Questo “affronto”non poteva passare impunito al punto che il poeta napoletano Gennaro Quaranta, ne "La Maccheronata", rispose:
E tu fosti infelice e malaticcio
o sublime cantor di Recanati…
Ma se tu avessi amato i maccheroni
più de’ libri che fanno l’umor negro,
non avresti patito aspri malanni… 
E vivendo tra i pingui bontemponi
giunto saresti, rubicondo e allegro, 

forse fino ai novanta od ai cent’anni… » 

E che dire di Filippo Tommaso Marinetti che, nel Manifesto della Cucina Futurista del 1830, si scagliò contro “la pastasciutta, assurda religione gastronomica italiana, simbolo passatista di pesantezza, di ponderatezza, di tronfiezza”.
Ma lo stesso Marinetti, sorpreso a Milano nell’atto di divorare un grosso piatto di spaghetti, giocò d’anticipo, scrivendo di sé: 
“Marinetti dice basta
messa al bando sia la pasta.
Poi si scopre Marinetti...
che divora gli spaghetti”.
Con l'ovvio significato che, davanti ad un piatto di maccheroni, tutte le ideologie si sgretolano miseramente e che ogni resistenza a quella tentazione è assolutamente inutile.

Notizie e foto prelevate qua e la nella rete e no, se qualcuno si sente defraudato, sarò lieto di rimuovere quanto incriminato

(1) Molto probabilmente gnocchi e "raffioli", dolce napoletano di forma ellittica, ricoperto di glassa e mangiato tipicamente a Natale insieme ai roccocò, susamielli, struffoli e mustaccioli.

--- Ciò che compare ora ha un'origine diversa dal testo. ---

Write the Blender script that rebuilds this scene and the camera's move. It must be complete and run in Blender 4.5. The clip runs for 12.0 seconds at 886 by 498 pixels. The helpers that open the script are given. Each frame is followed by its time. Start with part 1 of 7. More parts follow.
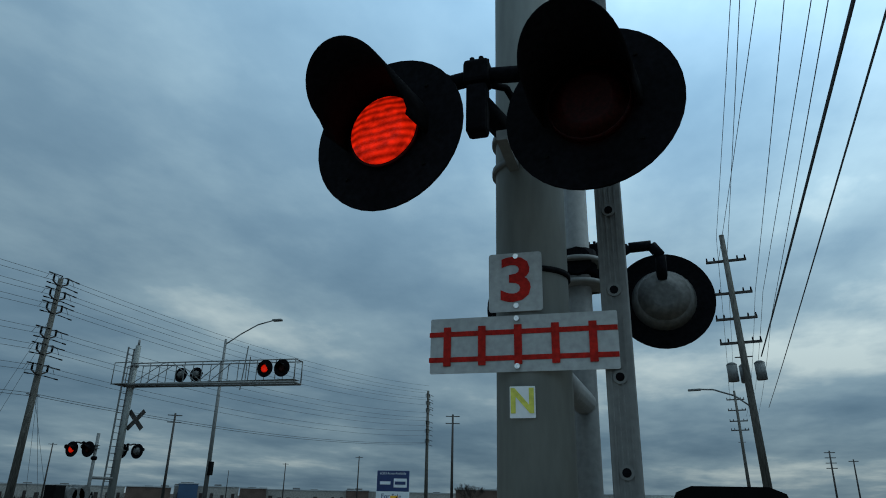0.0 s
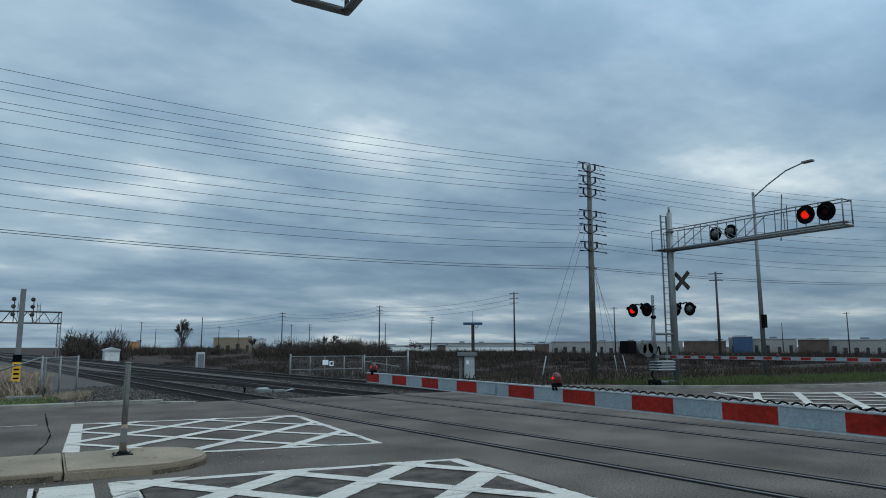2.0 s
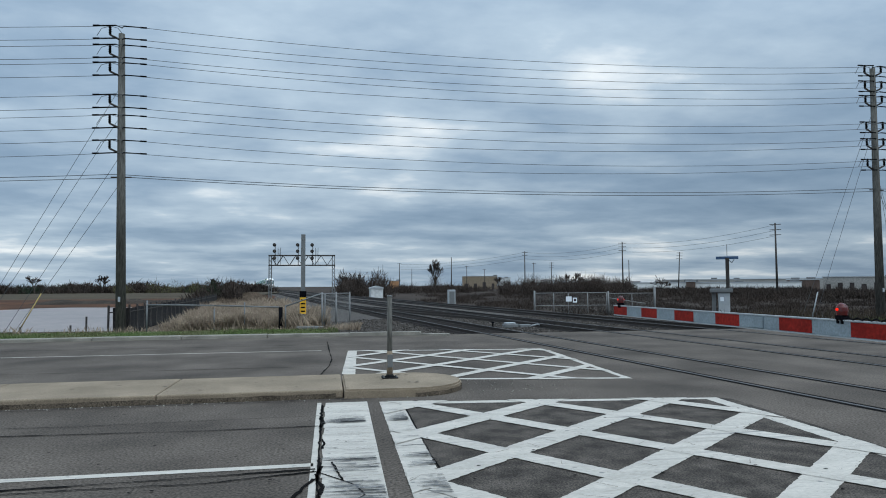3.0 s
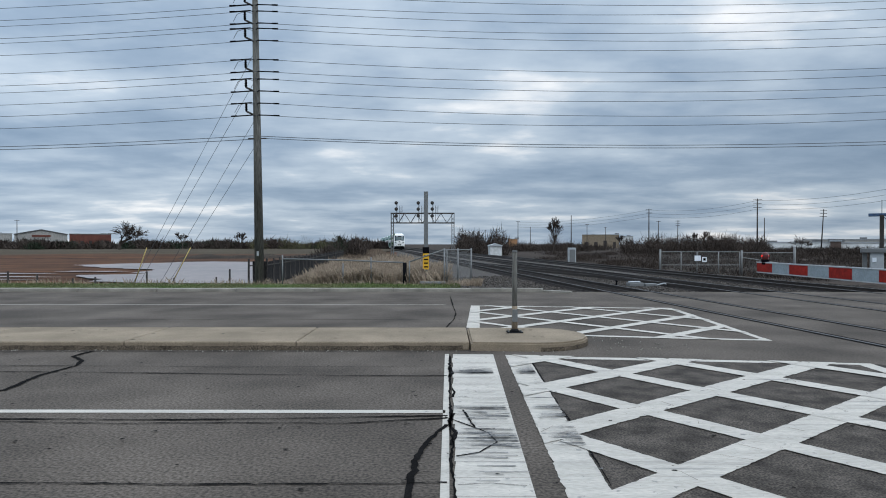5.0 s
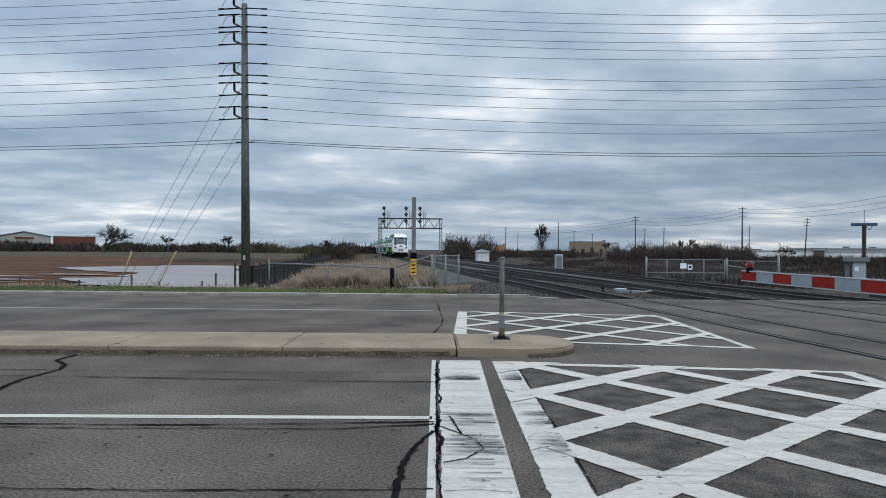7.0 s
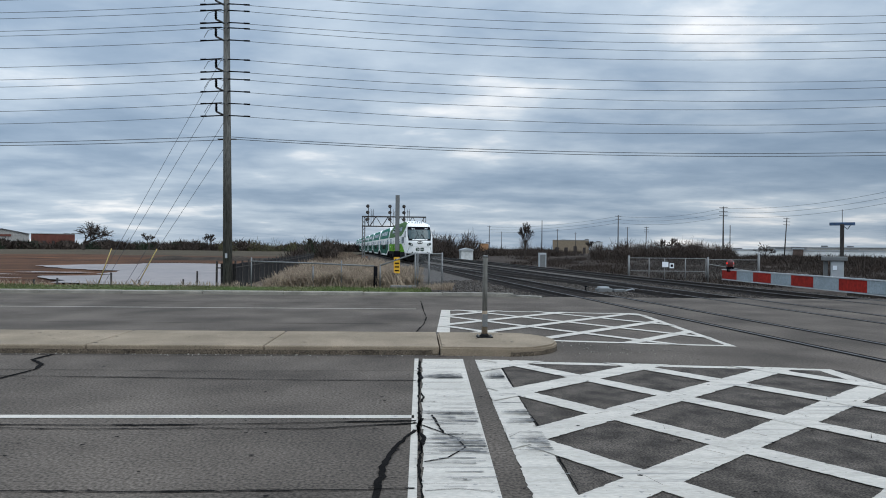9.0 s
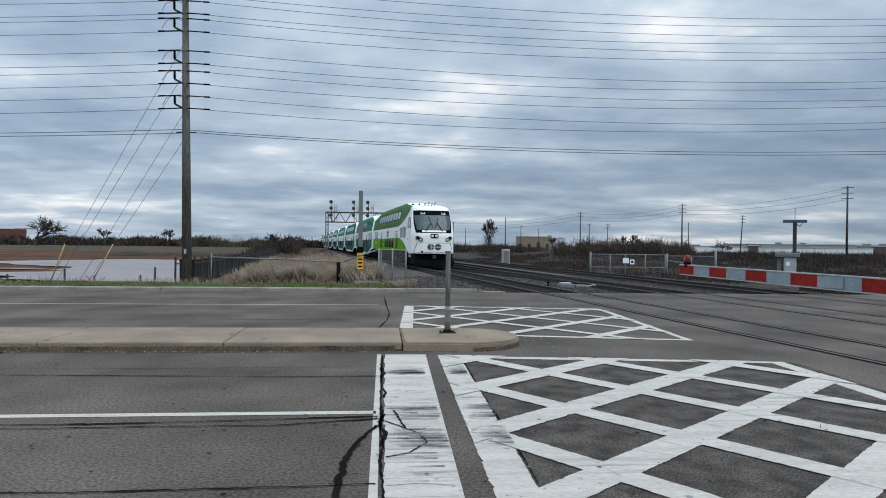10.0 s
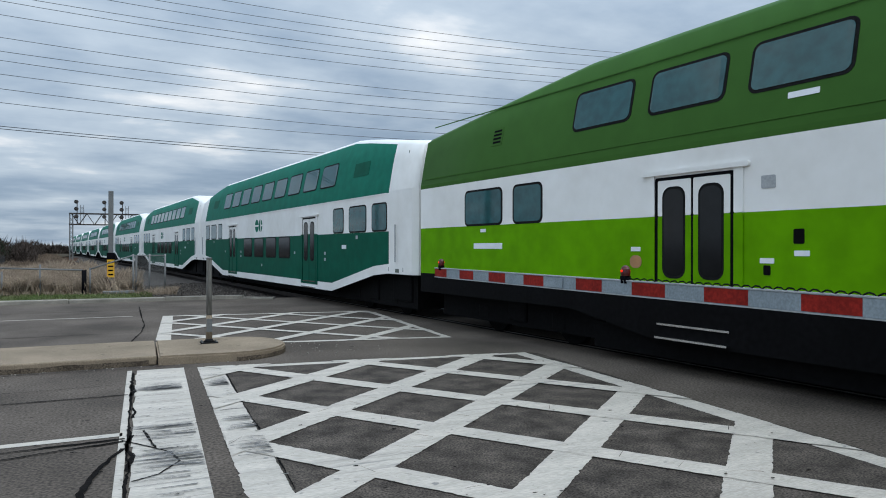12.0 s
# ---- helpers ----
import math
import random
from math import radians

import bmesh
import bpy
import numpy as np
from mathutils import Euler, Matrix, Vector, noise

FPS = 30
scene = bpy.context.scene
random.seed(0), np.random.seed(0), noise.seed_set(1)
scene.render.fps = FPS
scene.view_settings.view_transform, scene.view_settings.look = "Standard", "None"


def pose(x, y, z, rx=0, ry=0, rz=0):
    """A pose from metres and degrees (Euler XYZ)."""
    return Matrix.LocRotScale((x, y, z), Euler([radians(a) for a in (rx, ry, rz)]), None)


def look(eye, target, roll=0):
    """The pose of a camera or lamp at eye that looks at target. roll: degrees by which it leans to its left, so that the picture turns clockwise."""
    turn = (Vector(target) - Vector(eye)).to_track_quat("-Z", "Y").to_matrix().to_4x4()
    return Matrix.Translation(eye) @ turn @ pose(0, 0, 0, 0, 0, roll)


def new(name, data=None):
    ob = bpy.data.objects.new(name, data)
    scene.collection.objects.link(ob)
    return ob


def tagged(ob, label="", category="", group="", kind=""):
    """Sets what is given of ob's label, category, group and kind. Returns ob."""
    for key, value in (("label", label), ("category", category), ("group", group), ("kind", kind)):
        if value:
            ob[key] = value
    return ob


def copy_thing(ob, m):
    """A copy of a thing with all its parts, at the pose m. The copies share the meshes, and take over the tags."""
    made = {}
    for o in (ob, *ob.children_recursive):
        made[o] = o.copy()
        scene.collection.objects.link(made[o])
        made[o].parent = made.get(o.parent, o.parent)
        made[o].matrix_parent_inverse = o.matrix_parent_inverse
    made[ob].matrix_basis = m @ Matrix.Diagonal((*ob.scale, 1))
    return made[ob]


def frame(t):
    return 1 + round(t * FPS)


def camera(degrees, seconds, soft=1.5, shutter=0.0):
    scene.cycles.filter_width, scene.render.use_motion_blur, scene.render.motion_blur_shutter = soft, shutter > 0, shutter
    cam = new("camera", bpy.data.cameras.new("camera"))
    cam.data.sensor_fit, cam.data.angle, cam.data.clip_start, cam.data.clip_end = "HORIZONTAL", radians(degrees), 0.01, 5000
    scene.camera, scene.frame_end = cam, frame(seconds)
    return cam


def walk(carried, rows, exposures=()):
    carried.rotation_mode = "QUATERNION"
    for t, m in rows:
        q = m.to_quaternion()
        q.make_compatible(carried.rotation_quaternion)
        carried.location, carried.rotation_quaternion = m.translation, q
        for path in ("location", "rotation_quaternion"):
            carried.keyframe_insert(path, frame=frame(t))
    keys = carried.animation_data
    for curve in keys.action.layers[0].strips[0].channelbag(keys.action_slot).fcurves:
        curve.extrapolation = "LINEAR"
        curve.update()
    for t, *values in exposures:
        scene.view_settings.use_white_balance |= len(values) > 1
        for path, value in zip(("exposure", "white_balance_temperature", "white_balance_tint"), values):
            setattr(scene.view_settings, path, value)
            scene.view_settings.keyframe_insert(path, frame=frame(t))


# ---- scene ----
cam = camera(67.0, 12.0, 1.0)
EXPOSURES = [(0.0, -0.95, 5950, -7), (1.0, -0.78, 5950, -6), (1.5, -0.48, 6050, -2), (2.0, -0.33, 6200, 1), (2.5, -0.18, 6350, 4), (3.5, 0.0, 6650, 9), (5.5, 0.03, 6750, 11), (12.0, 0.05, 6800, 11)]
PATH = [
    (0, (0.114, -0.864, 1.982), (1.909, -0.329, 2.683), 1.30),
    (0.5, (0.129, -0.852, 1.983), (1.910, -0.232, 2.649), 0.80),
    (1, (0.138, -0.808, 1.974), (1.802, 0.147, 2.537), 0.20),
    (1.5, (0.094, -0.758, 1.951), (1.466, 0.632, 2.382), 0.20),
    (2, (0.100, -0.615, 1.946), (1.097, 1.094, 2.235), -0.07),
    (2.5, (0.144, -0.484, 1.906), (0.768, 1.407, 2.091), 0.22),
    (3, (0.141, -0.430, 1.873), (0.483, 1.538, 1.982), -0.40),
    (3.5, (0.083, -0.413, 1.839), (0.236, 1.580, 1.894), -0.10),
    (5.5, (0.010, -0.388, 1.819), (-0.001, 1.612, 1.801), 0.00),
    (6, (0.009, -0.374, 1.821), (0.009, 1.626, 1.814), -0.00),
    (6.5, (0.004, -0.423, 1.826), (0.020, 1.577, 1.828), 0.30),
    (8.5, (0.013, -0.390, 1.827), (0.075, 1.609, 1.826), 0.50),
    (9, (0.021, -0.390, 1.827), (0.098, 1.609, 1.824), 0.60),
    (9.5, (0.034, -0.368, 1.811), (0.142, 1.629, 1.799), 0.70),
    (10, (0.042, -0.377, 1.813), (0.226, 1.614, 1.800), 0.70),
    (10.5, (0.067, -0.451, 1.841), (0.348, 1.529, 1.827), 0.30),
    (11, (0.110, -0.479, 1.853), (0.594, 1.462, 1.845), 0.10),
    (11.5, (0.135, -0.501, 1.866), (0.858, 1.364, 1.854), 0.30),
    (12, (0.154, -0.554, 1.861), (0.981, 1.267, 1.860), 0.10),
]
walk(cam, [(t, look(eye, target, roll)) for t, eye, target, roll in PATH], EXPOSURES)

# ---- light ----
world = bpy.data.worlds.new("world")
scene.world = world
world.use_nodes = True
SUN_AT = Vector((0.42, -0.23, 0.88)).normalized()


def sky_world():
    nt = world.node_tree
    n, l = nt.nodes, nt.links
    n.clear()
    out = n.new("ShaderNodeOutputWorld")
    bg = n.new("ShaderNodeBackground")
    tc = n.new("ShaderNodeTexCoord")
    sep = n.new("ShaderNodeSeparateXYZ")
    l.new(tc.outputs["Generated"], sep.inputs[0])
    up = n.new("ShaderNodeMath"); up.operation = "MAXIMUM"; up.inputs[1].default_value = 0.0
    l.new(sep.outputs[2], up.inputs[0])
    add = n.new("ShaderNodeMath"); add.operation = "ADD"; add.inputs[1].default_value = 0.12
    l.new(up.outputs[0], add.inputs[0])
    dx = n.new("ShaderNodeMath"); dx.operation = "DIVIDE"
    dy = n.new("ShaderNodeMath"); dy.operation = "DIVIDE"
    l.new(sep.outputs[0], dx.inputs[0]); l.new(add.outputs[0], dx.inputs[1])
    l.new(sep.outputs[1], dy.inputs[0]); l.new(add.outputs[0], dy.inputs[1])
    comb = n.new("ShaderNodeCombineXYZ")
    l.new(dx.outputs[0], comb.inputs[0]); l.new(dy.outputs[0], comb.inputs[1])
    big = n.new("ShaderNodeTexNoise"); big.inputs["Scale"].default_value = 0.45
    big.inputs["Detail"].default_value = 7.0; big.inputs["Roughness"].default_value = 0.5; big.inputs["Distortion"].default_value = 0.25
    l.new(comb.outputs[0], big.inputs["Vector"])
    mp = n.new("ShaderNodeMapping"); mp.inputs["Scale"].default_value = (0.9, 1.15, 1.0); mp.inputs["Location"].default_value = (4.0, 2.0, 0.0)
    l.new(comb.outputs[0], mp.inputs["Vector"])
    small = n.new("ShaderNodeTexNoise"); small.inputs["Scale"].default_value = 1.5
    small.inputs["Detail"].default_value = 6.0; small.inputs["Roughness"].default_value = 0.55
    l.new(mp.outputs[0], small.inputs["Vector"])
    mix = n.new("ShaderNodeMath"); mix.operation = "MULTIPLY_ADD"; mix.inputs[1].default_value = 0.38
    half = n.new("ShaderNodeMath"); half.operation = "MULTIPLY"; half.inputs[1].default_value = 0.62
    l.new(big.outputs[0], half.inputs[0]); l.new(small.outputs[0], mix.inputs[0]); l.new(half.outputs[0], mix.inputs[2])
    ramp = n.new("ShaderNodeValToRGB")
    e = ramp.color_ramp.elements
    e[0].position, e[0].color = 0.33, (0.19, 0.29, 0.43, 1)
    e[1].position, e[1].color = 0.645, (1.05, 1.09, 1.13, 1)
    m1 = e.new(0.45); m1.color = (0.315, 0.43, 0.58, 1)
    m2 = e.new(0.55); m2.color = (0.51, 0.63, 0.765, 1)
    l.new(mix.outputs[0], ramp.inputs[0])
    sky = n.new("ShaderNodeTexSky"); sky.sky_type = "NISHITA"; sky.sun_disc = False
    sky.sun_elevation, sky.sun_rotation = math.asin(SUN_AT.z), math.atan2(SUN_AT.x, SUN_AT.y)
    thin = n.new("ShaderNodeMix"); thin.data_type = "RGBA"; thin.inputs[0].default_value = 0.06
    dim = n.new("ShaderNodeMix"); dim.data_type = "RGBA"; dim.blend_type = "MULTIPLY"; dim.inputs[0].default_value = 1.0
    dim.inputs[7].default_value = (0.1, 0.1, 0.1, 1)
    l.new(sky.outputs[0], dim.inputs[6])
    l.new(ramp.outputs[0], thin.inputs[6]); l.new(dim.outputs[2], thin.inputs[7])
    # an overcast sky is brighter overhead than at the horizon
    zen = n.new("ShaderNodeMath"); zen.operation = "MULTIPLY_ADD"; zen.inputs[1].default_value, zen.inputs[2].default_value = 0.95, 0.83
    l.new(up.outputs[0], zen.inputs[0])
    # thinner cloud round the hidden sun
    near = n.new("ShaderNodeVectorMath"); near.operation = "DOT_PRODUCT"; near.inputs[1].default_value = SUN_AT
    l.new(tc.outputs["Generated"], near.inputs[0])
    pos = n.new("ShaderNodeMath"); pos.operation = "MAXIMUM"; pos.inputs[1].default_value = 0.0
    l.new(near.outputs["Value"], pos.inputs[0])
    cube = n.new("ShaderNodeMath"); cube.operation = "POWER"; cube.inputs[1].default_value = 4.0
    l.new(pos.outputs[0], cube.inputs[0])
    glow = n.new("ShaderNodeMath"); glow.operation = "MULTIPLY_ADD"; glow.inputs[1].default_value, glow.inputs[2].default_value = 2.6, 1.0
    l.new(cube.outputs[0], glow.inputs[0])
    both = n.new("ShaderNodeMath"); both.operation = "MULTIPLY"
    l.new(zen.outputs[0], both.inputs[0]); l.new(glow.outputs[0], both.inputs[1])
    # the cloud deck is thicker in the east, thinner in the west
    side = n.new("ShaderNodeVectorMath"); side.operation = "DOT_PRODUCT"; side.inputs[1].default_value = (-0.15, 0.09, 0.0)
    l.new(tc.outputs["Generated"], side.inputs[0])
    low = n.new("ShaderNodeMath"); low.operation = "MULTIPLY_ADD"; low.inputs[1].default_value, low.inputs[2].default_value = -2.6, 1.25
    l.new(up.outputs[0], low.inputs[0])
    deck = n.new("ShaderNodeMath"); deck.operation = "MULTIPLY_ADD"; deck.inputs[2].default_value = 0.925
    l.new(side.outputs["Value"], deck.inputs[0]); l.new(low.outputs[0], deck.inputs[1])
    # unseen sky to the west-south-west made brighter, added to light the train's side
    west = n.new("ShaderNodeVectorMath"); west.operation = "DOT_PRODUCT"; west.inputs[1].default_value = (-0.93, -0.34, 0.12)
    l.new(tc.outputs["Generated"], west.inputs[0])
    west_side = n.new("ShaderNodeMath"); west_side.operation = "MAXIMUM"; west_side.inputs[1].default_value = 0.0
    l.new(west.outputs["Value"], west_side.inputs[0])
    square = n.new("ShaderNodeMath"); square.operation = "MULTIPLY"
    l.new(west_side.outputs[0], square.inputs[0]); l.new(west_side.outputs[0], square.inputs[1])
    lift = n.new("ShaderNodeMath"); lift.operation = "MULTIPLY_ADD"; lift.inputs[1].default_value = 0.8
    l.new(square.outputs[0], lift.inputs[0]); l.new(deck.outputs[0], lift.inputs[2])
    total = n.new("ShaderNodeMath"); total.operation = "MULTIPLY"
    l.new(both.outputs[0], total.inputs[0]); l.new(lift.outputs[0], total.inputs[1])
    l.new(thin.outputs[2], bg.inputs[0]); l.new(total.outputs[0], bg.inputs[1])
    l.new(bg.outputs[0], out.inputs[0])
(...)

(2) Con il termine lazzari (o anche lazzaroni) si indicavano i giovani dei ceti più popolari della Napoli del XVII-XIX secolo. Particolarmente famoso fu il ruolo da loro svolto nella difesa della  Repubblica Napolitana nel 1799, sostenuta dalla Francia, contro la restaurazione dei Sanfedisti guidati dal cardinale Ruffo. Infatuati del principio di libertà, proprio della Rivoluzione Francese, si consideravano estranei alla società del momento; sopravvivevano, da miseri, con i frutti della campagna circostante, si adattavano a compiere lavoretti, quando si presentavano, non disdegnando talvolta di compiere qualche piccolo furto o raggiro e, più spesso, mendicando. Per questo motivo il termine lazzarone, è sinonimo nell'italiano comune di persona pigra o poco di buono.